**Exercise requirements**
Find the lines containing the word "that" and copy every one of them.
::::::::
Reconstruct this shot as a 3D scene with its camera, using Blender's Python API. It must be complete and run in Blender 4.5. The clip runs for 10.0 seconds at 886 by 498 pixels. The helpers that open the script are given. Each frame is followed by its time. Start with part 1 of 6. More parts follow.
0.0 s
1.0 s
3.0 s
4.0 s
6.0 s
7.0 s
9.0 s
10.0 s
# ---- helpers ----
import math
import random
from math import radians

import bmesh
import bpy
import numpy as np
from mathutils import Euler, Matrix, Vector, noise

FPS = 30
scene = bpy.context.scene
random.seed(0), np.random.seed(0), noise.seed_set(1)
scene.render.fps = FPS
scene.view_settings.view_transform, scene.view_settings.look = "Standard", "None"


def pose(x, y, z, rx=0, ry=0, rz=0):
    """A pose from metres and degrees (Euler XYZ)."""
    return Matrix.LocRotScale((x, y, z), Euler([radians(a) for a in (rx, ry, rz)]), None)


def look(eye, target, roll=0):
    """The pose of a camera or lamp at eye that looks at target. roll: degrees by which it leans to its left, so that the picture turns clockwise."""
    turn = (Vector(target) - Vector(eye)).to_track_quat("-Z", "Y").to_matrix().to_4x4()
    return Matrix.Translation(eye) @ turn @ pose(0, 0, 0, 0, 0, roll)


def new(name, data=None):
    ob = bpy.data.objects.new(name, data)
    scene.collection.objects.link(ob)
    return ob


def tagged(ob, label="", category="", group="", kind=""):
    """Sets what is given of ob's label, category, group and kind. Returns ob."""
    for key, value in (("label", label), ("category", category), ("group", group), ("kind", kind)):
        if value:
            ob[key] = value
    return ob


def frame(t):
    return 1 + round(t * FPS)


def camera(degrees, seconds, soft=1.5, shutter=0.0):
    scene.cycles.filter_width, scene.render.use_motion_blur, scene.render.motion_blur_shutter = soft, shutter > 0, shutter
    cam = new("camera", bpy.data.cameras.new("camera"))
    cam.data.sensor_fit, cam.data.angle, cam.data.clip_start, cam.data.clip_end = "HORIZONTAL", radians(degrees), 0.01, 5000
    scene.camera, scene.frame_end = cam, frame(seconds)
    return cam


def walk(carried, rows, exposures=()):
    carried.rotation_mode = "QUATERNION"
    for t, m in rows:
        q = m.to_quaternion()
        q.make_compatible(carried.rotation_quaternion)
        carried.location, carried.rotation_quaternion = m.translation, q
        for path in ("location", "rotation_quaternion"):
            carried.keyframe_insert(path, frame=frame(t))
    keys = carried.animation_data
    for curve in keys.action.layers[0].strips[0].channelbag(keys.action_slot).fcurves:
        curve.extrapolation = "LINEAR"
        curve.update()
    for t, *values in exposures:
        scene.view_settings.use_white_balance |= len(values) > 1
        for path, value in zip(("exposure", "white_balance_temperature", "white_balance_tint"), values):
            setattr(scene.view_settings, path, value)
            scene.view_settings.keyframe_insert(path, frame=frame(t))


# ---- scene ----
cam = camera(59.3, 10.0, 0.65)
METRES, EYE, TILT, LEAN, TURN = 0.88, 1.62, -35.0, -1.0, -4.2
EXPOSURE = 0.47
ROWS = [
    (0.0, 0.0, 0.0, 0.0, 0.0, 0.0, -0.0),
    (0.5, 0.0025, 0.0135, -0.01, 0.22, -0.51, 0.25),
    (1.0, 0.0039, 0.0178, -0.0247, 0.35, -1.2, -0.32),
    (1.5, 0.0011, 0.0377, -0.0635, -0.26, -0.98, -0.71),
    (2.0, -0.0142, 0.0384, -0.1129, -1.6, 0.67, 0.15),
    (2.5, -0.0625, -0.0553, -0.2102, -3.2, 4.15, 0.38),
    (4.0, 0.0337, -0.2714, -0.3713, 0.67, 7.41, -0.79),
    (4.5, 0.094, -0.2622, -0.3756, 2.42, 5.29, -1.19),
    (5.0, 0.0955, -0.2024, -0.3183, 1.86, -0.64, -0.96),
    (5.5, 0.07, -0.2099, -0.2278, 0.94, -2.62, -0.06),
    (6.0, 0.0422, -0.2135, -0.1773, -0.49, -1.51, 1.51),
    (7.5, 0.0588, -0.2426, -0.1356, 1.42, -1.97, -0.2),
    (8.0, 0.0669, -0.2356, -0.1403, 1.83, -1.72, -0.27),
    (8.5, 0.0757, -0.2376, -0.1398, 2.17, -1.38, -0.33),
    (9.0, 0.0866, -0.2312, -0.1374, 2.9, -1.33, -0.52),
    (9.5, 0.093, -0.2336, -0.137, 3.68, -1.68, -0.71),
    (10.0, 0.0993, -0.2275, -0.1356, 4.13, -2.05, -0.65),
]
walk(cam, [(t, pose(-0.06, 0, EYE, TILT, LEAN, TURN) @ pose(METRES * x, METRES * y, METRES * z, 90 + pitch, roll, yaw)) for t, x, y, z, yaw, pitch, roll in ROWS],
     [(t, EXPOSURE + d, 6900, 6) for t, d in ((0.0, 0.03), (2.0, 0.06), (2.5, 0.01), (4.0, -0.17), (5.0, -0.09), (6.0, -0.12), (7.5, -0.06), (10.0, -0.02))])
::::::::
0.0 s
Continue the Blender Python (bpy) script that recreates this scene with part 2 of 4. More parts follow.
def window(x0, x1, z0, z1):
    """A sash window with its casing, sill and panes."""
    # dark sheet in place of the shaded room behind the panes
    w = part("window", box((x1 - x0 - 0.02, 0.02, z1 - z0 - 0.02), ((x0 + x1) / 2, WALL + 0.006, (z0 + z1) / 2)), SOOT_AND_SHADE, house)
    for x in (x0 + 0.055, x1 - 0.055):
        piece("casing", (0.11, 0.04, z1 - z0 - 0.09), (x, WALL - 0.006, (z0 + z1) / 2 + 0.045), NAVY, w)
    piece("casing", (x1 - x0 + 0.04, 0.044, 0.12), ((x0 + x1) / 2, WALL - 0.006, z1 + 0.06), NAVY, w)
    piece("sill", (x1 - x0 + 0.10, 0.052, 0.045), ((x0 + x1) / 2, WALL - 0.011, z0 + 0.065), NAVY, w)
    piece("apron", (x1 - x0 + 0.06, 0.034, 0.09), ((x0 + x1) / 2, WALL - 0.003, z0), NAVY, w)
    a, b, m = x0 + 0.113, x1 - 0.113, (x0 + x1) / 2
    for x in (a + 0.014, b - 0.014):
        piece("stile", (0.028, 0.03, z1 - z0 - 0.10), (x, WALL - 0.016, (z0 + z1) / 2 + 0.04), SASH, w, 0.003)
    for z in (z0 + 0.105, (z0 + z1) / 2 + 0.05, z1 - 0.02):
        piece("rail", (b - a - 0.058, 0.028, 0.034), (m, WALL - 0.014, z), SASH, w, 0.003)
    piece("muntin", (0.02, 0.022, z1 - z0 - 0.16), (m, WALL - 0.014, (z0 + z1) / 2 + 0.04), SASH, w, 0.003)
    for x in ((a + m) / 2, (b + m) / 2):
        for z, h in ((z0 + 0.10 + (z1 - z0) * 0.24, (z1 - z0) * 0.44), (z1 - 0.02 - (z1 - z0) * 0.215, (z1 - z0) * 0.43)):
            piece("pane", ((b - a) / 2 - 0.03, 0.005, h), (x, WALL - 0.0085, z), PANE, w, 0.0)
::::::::
**Solution**
Reconstruct this shot as a 3D scene with its camera, using Blender's Python API. It must be complete and run in Blender 4.5. The clip runs for 10.0 seconds at 886 by 498 pixels. The helpers that open the script are given. Each frame is followed by its time. Start with part 1 of 6. More parts follow.
    """The pose of a camera or lamp at eye that looks at target. roll: degrees by which it leans to its left, so that the picture turns clockwise."""
Continue the Blender Python (bpy) script that recreates this scene with part 2 of 4. More parts follow.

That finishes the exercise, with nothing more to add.